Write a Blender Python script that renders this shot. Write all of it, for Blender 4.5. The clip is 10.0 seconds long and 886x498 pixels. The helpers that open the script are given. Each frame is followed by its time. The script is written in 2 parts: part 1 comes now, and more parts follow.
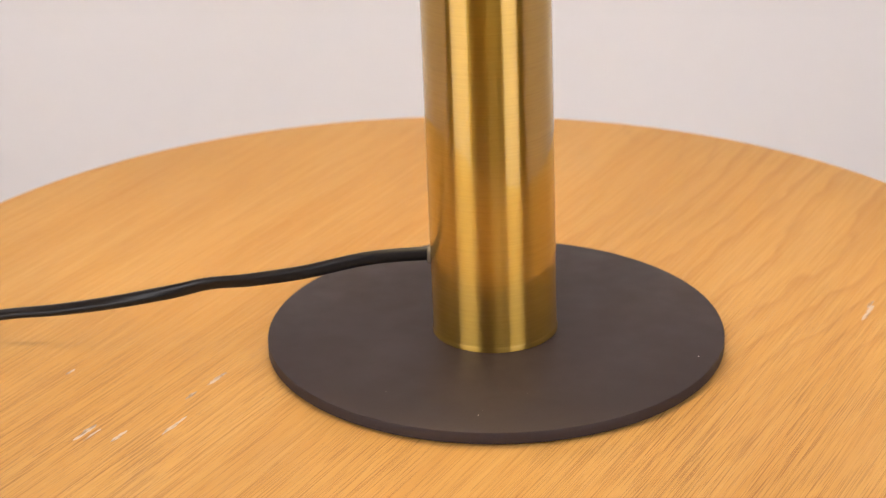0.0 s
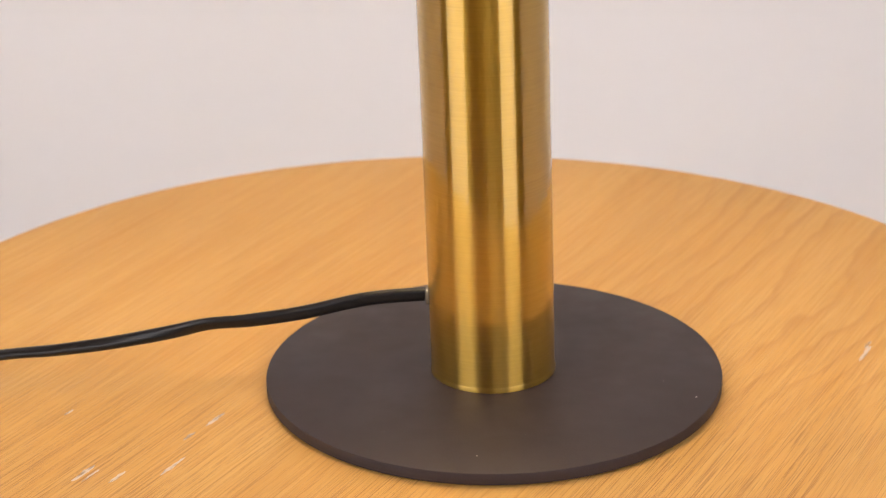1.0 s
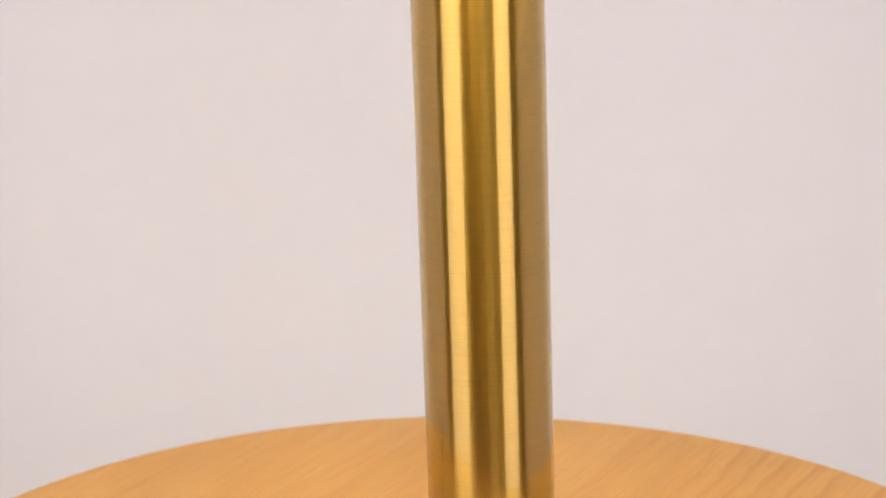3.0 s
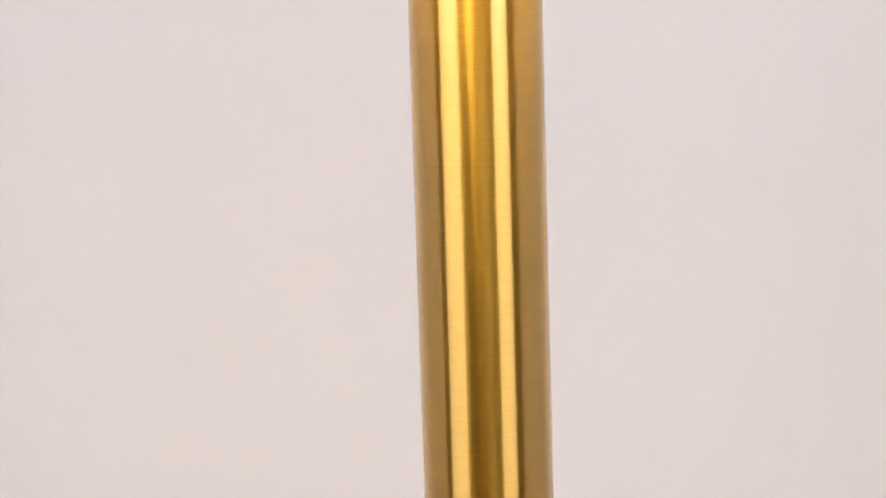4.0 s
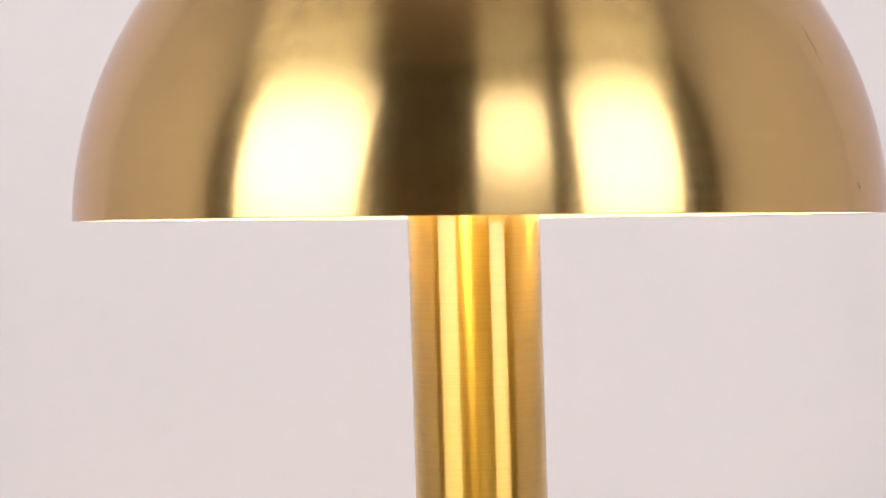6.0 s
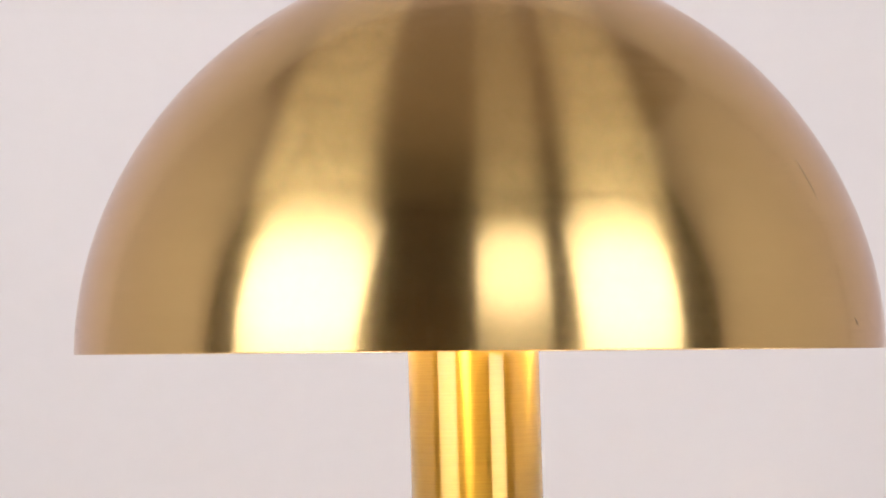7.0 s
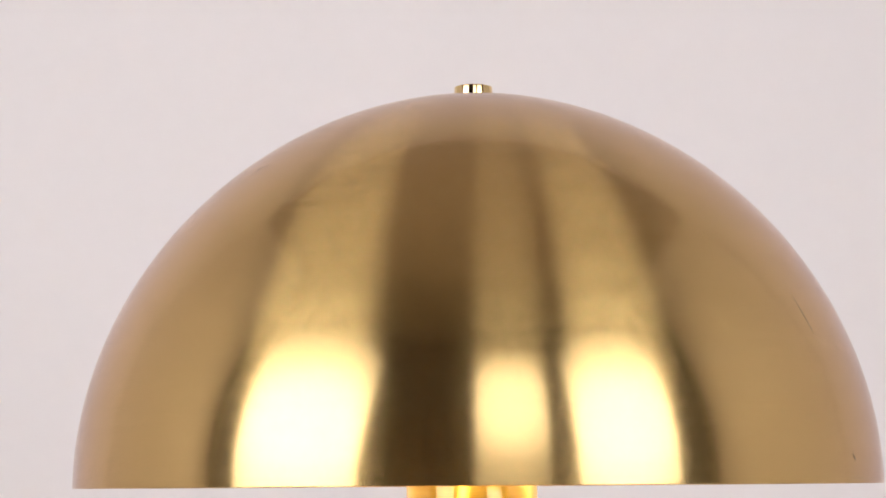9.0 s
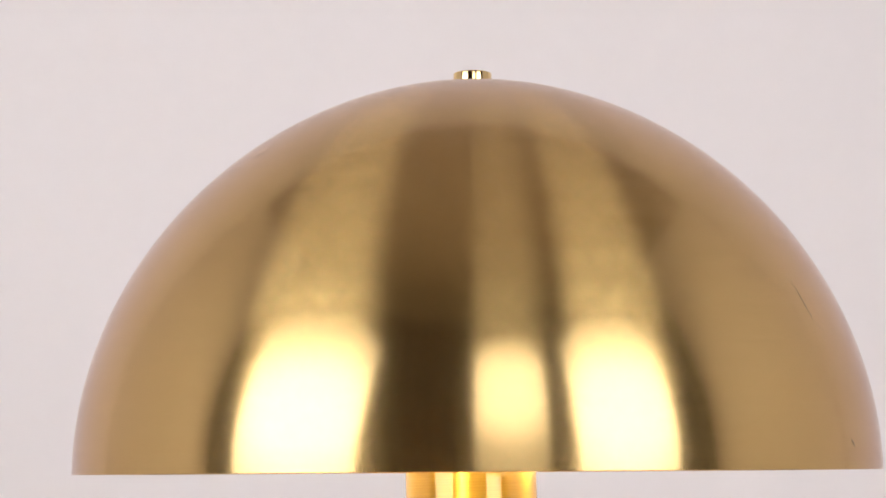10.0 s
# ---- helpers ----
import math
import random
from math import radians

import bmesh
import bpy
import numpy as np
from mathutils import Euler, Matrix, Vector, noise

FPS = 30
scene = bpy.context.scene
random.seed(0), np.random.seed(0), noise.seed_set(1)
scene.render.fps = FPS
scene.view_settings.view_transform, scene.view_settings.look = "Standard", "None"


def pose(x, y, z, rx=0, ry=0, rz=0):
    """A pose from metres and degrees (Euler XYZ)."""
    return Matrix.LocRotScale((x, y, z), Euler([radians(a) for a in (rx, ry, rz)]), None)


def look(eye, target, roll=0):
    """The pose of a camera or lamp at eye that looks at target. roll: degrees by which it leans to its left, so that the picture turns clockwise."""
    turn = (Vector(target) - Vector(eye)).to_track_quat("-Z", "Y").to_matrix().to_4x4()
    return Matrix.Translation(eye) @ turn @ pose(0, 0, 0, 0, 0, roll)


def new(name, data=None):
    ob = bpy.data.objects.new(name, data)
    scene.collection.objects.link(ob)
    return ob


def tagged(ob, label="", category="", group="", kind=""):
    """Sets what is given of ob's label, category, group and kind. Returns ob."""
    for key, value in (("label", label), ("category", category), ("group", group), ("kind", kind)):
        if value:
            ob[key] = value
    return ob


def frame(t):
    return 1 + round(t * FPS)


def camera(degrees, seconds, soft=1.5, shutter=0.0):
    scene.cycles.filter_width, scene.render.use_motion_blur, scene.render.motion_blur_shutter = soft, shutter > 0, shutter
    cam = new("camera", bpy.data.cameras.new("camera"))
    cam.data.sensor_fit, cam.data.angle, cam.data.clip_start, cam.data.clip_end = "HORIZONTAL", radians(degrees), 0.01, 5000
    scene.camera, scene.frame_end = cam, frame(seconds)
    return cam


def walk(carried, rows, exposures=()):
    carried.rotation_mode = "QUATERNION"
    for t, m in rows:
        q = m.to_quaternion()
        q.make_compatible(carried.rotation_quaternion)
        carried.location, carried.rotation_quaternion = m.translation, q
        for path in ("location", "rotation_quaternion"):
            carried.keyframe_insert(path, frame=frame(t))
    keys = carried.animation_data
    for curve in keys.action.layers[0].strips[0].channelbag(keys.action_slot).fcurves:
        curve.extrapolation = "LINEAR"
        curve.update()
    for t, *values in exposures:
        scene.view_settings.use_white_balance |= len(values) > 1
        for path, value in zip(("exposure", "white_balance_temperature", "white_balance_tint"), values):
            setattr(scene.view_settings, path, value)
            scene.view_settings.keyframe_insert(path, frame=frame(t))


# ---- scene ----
# The camera stands on a tripod in front of the lamp and tilts slowly upwards; the lens is focused on the tube.
cam = camera(25.22, 10.0, soft=1.2)
cam.data.dof.use_dof, cam.data.dof.focus_distance, cam.data.dof.aperture_fstop = True, 0.71, 18.0


def tilt(x, y, z, pitch, yaw, roll):
    p, a = radians(pitch), radians(yaw)
    way = Vector((-math.sin(a) * math.cos(p), math.cos(a) * math.cos(p), math.sin(p)))
    eye = Vector((x, y, z))
    return look(eye, eye + way, roll)


PATH = [
    (0.0, -0.0013, -0.7242, 0.3411, -22.589, 1.521, -1.094),
    (0.5, -0.0013, -0.7244, 0.3421, -22.429, 1.485, -1.106),
    (1.0, -0.0012, -0.7252, 0.3436, -21.555, 1.446, -1.050),
    (1.5, -0.0012, -0.7268, 0.3458, -19.929, 1.447, -0.973),
    (2.0, -0.0011, -0.7284, 0.3478, -18.307, 1.437, -0.844),
    (2.5, -0.0011, -0.7304, 0.3497, -16.364, 1.412, -0.826),
    (2.7, -0.0010, -0.7312, 0.3504, -15.548, 1.409, -0.816),
    (3.8, -0.0009, -0.7363, 0.3533, -10.763, 1.404, -0.709),
    (4.2, -0.0009, -0.7385, 0.3542, -8.821, 1.422, -0.696),
    (4.5, -0.0008, -0.7402, 0.3549, -7.310, 1.431, -0.746),
    (5.0, -0.0007, -0.7430, 0.3557, -4.884, 1.412, -0.790),
    (5.5, -0.0007, -0.7457, 0.3570, -2.592, 1.414, -0.708),
    (6.0, -0.0006, -0.7482, 0.3598, -0.654, 1.372, -0.621),
    (7.5, -0.0004, -0.7548, 0.3628, 4.684, 1.340, -0.478),
    (8.0, -0.0004, -0.7566, 0.3633, 6.095, 1.321, -0.495),
    (8.5, -0.0004, -0.7575, 0.3635, 6.824, 1.302, -0.462),
    (9.0, -0.0004, -0.7574, 0.3634, 6.799, 1.264, -0.421),
    (9.5, -0.0004, -0.7571, 0.3633, 6.540, 1.241, -0.396),
    (10.0, -0.0004, -0.7570, 0.3633, 6.413, 1.243, -0.433),
]
walk(cam, [(t, tilt(*row)) for t, *row in PATH], [(0.0, 0.33), (5.0, 0.33), (8.0, 0.26), (10.0, 0.26)])

# ---- light: numbers of the studio lamps and of the bulbs in the shade ----
BOX_LEFT, BOX_RIGHT, BOX_MIDDLE, BULB = 4.8, 4.5, 3.0, 115.0
BOX_EDGE = 0.65
BOX_COLOUR, BULB_COLOUR = (0.98, 0.952, 0.99), (1.0, 0.83, 0.54)

world = bpy.data.worlds.new("world")
scene.world = world
world.use_nodes = True
world.node_tree.nodes["Background"].inputs[0].default_value = (0.9, 0.9, 1.0, 1)
world.node_tree.nodes["Background"].inputs[1].default_value = 0.02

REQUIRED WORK
Write out the data precisely as given, excluding the pictures.

REPLY
Write a Blender Python script that renders this shot. Write all of it, for Blender 4.5. The clip is 10.0 seconds long and 886x498 pixels. The helpers that open the script are given. Each frame is followed by its time. The script is written in 2 parts: part 1 comes now, and more parts follow.
0.0 s
1.0 s
3.0 s
4.0 s
6.0 s
7.0 s
9.0 s
10.0 s
# ---- helpers ----
import math
import random
from math import radians

import bmesh
import bpy
import numpy as np
from mathutils import Euler, Matrix, Vector, noise

FPS = 30
scene = bpy.context.scene
random.seed(0), np.random.seed(0), noise.seed_set(1)
scene.render.fps = FPS
scene.view_settings.view_transform, scene.view_settings.look = "Standard", "None"


def pose(x, y, z, rx=0, ry=0, rz=0):
    """A pose from metres and degrees (Euler XYZ)."""
    return Matrix.LocRotScale((x, y, z), Euler([radians(a) for a in (rx, ry, rz)]), None)


def look(eye, target, roll=0):
    """The pose of a camera or lamp at eye that looks at target. roll: degrees by which it leans to its left, so that the picture turns clockwise."""
    turn = (Vector(target) - Vector(eye)).to_track_quat("-Z", "Y").to_matrix().to_4x4()
    return Matrix.Translation(eye) @ turn @ pose(0, 0, 0, 0, 0, roll)


def new(name, data=None):
    ob = bpy.data.objects.new(name, data)
    scene.collection.objects.link(ob)
    return ob


def tagged(ob, label="", category="", group="", kind=""):
    """Sets what is given of ob's label, category, group and kind. Returns ob."""
    for key, value in (("label", label), ("category", category), ("group", group), ("kind", kind)):
        if value:
            ob[key] = value
    return ob


def frame(t):
    return 1 + round(t * FPS)


def camera(degrees, seconds, soft=1.5, shutter=0.0):
    scene.cycles.filter_width, scene.render.use_motion_blur, scene.render.motion_blur_shutter = soft, shutter > 0, shutter
    cam = new("camera", bpy.data.cameras.new("camera"))
    cam.data.sensor_fit, cam.data.angle, cam.data.clip_start, cam.data.clip_end = "HORIZONTAL", radians(degrees), 0.01, 5000
    scene.camera, scene.frame_end = cam, frame(seconds)
    return cam


def walk(carried, rows, exposures=()):
    carried.rotation_mode = "QUATERNION"
    for t, m in rows:
        q = m.to_quaternion()
        q.make_compatible(carried.rotation_quaternion)
        carried.location, carried.rotation_quaternion = m.translation, q
        for path in ("location", "rotation_quaternion"):
            carried.keyframe_insert(path, frame=frame(t))
    keys = carried.animation_data
    for curve in keys.action.layers[0].strips[0].channelbag(keys.action_slot).fcurves:
        curve.extrapolation = "LINEAR"
        curve.update()
    for t, *values in exposures:
        scene.view_settings.use_white_balance |= len(values) > 1
        for path, value in zip(("exposure", "white_balance_temperature", "white_balance_tint"), values):
            setattr(scene.view_settings, path, value)
            scene.view_settings.keyframe_insert(path, frame=frame(t))


# ---- scene ----
# The camera stands on a tripod in front of the lamp and tilts slowly upwards; the lens is focused on the tube.
cam = camera(25.22, 10.0, soft=1.2)
cam.data.dof.use_dof, cam.data.dof.focus_distance, cam.data.dof.aperture_fstop = True, 0.71, 18.0


def tilt(x, y, z, pitch, yaw, roll):
    p, a = radians(pitch), radians(yaw)
    way = Vector((-math.sin(a) * math.cos(p), math.cos(a) * math.cos(p), math.sin(p)))
    eye = Vector((x, y, z))
    return look(eye, eye + way, roll)


PATH = [
    (0.0, -0.0013, -0.7242, 0.3411, -22.589, 1.521, -1.094),
    (0.5, -0.0013, -0.7244, 0.3421, -22.429, 1.485, -1.106),
    (1.0, -0.0012, -0.7252, 0.3436, -21.555, 1.446, -1.050),
    (1.5, -0.0012, -0.7268, 0.3458, -19.929, 1.447, -0.973),
    (2.0, -0.0011, -0.7284, 0.3478, -18.307, 1.437, -0.844),
    (2.5, -0.0011, -0.7304, 0.3497, -16.364, 1.412, -0.826),
    (2.7, -0.0010, -0.7312, 0.3504, -15.548, 1.409, -0.816),
    (3.8, -0.0009, -0.7363, 0.3533, -10.763, 1.404, -0.709),
    (4.2, -0.0009, -0.7385, 0.3542, -8.821, 1.422, -0.696),
    (4.5, -0.0008, -0.7402, 0.3549, -7.310, 1.431, -0.746),
    (5.0, -0.0007, -0.7430, 0.3557, -4.884, 1.412, -0.790),
    (5.5, -0.0007, -0.7457, 0.3570, -2.592, 1.414, -0.708),
    (6.0, -0.0006, -0.7482, 0.3598, -0.654, 1.372, -0.621),
    (7.5, -0.0004, -0.7548, 0.3628, 4.684, 1.340, -0.478),
    (8.0, -0.0004, -0.7566, 0.3633, 6.095, 1.321, -0.495),
    (8.5, -0.0004, -0.7575, 0.3635, 6.824, 1.302, -0.462),
    (9.0, -0.0004, -0.7574, 0.3634, 6.799, 1.264, -0.421),
    (9.5, -0.0004, -0.7571, 0.3633, 6.540, 1.241, -0.396),
    (10.0, -0.0004, -0.7570, 0.3633, 6.413, 1.243, -0.433),
]
walk(cam, [(t, tilt(*row)) for t, *row in PATH], [(0.0, 0.33), (5.0, 0.33), (8.0, 0.26), (10.0, 0.26)])

# ---- light: numbers of the studio lamps and of the bulbs in the shade ----
BOX_LEFT, BOX_RIGHT, BOX_MIDDLE, BULB = 4.8, 4.5, 3.0, 115.0
BOX_EDGE = 0.65
BOX_COLOUR, BULB_COLOUR = (0.98, 0.952, 0.99), (1.0, 0.83, 0.54)

world = bpy.data.worlds.new("world")
scene.world = world
world.use_nodes = True
world.node_tree.nodes["Background"].inputs[0].default_value = (0.9, 0.9, 1.0, 1)
world.node_tree.nodes["Background"].inputs[1].default_value = 0.02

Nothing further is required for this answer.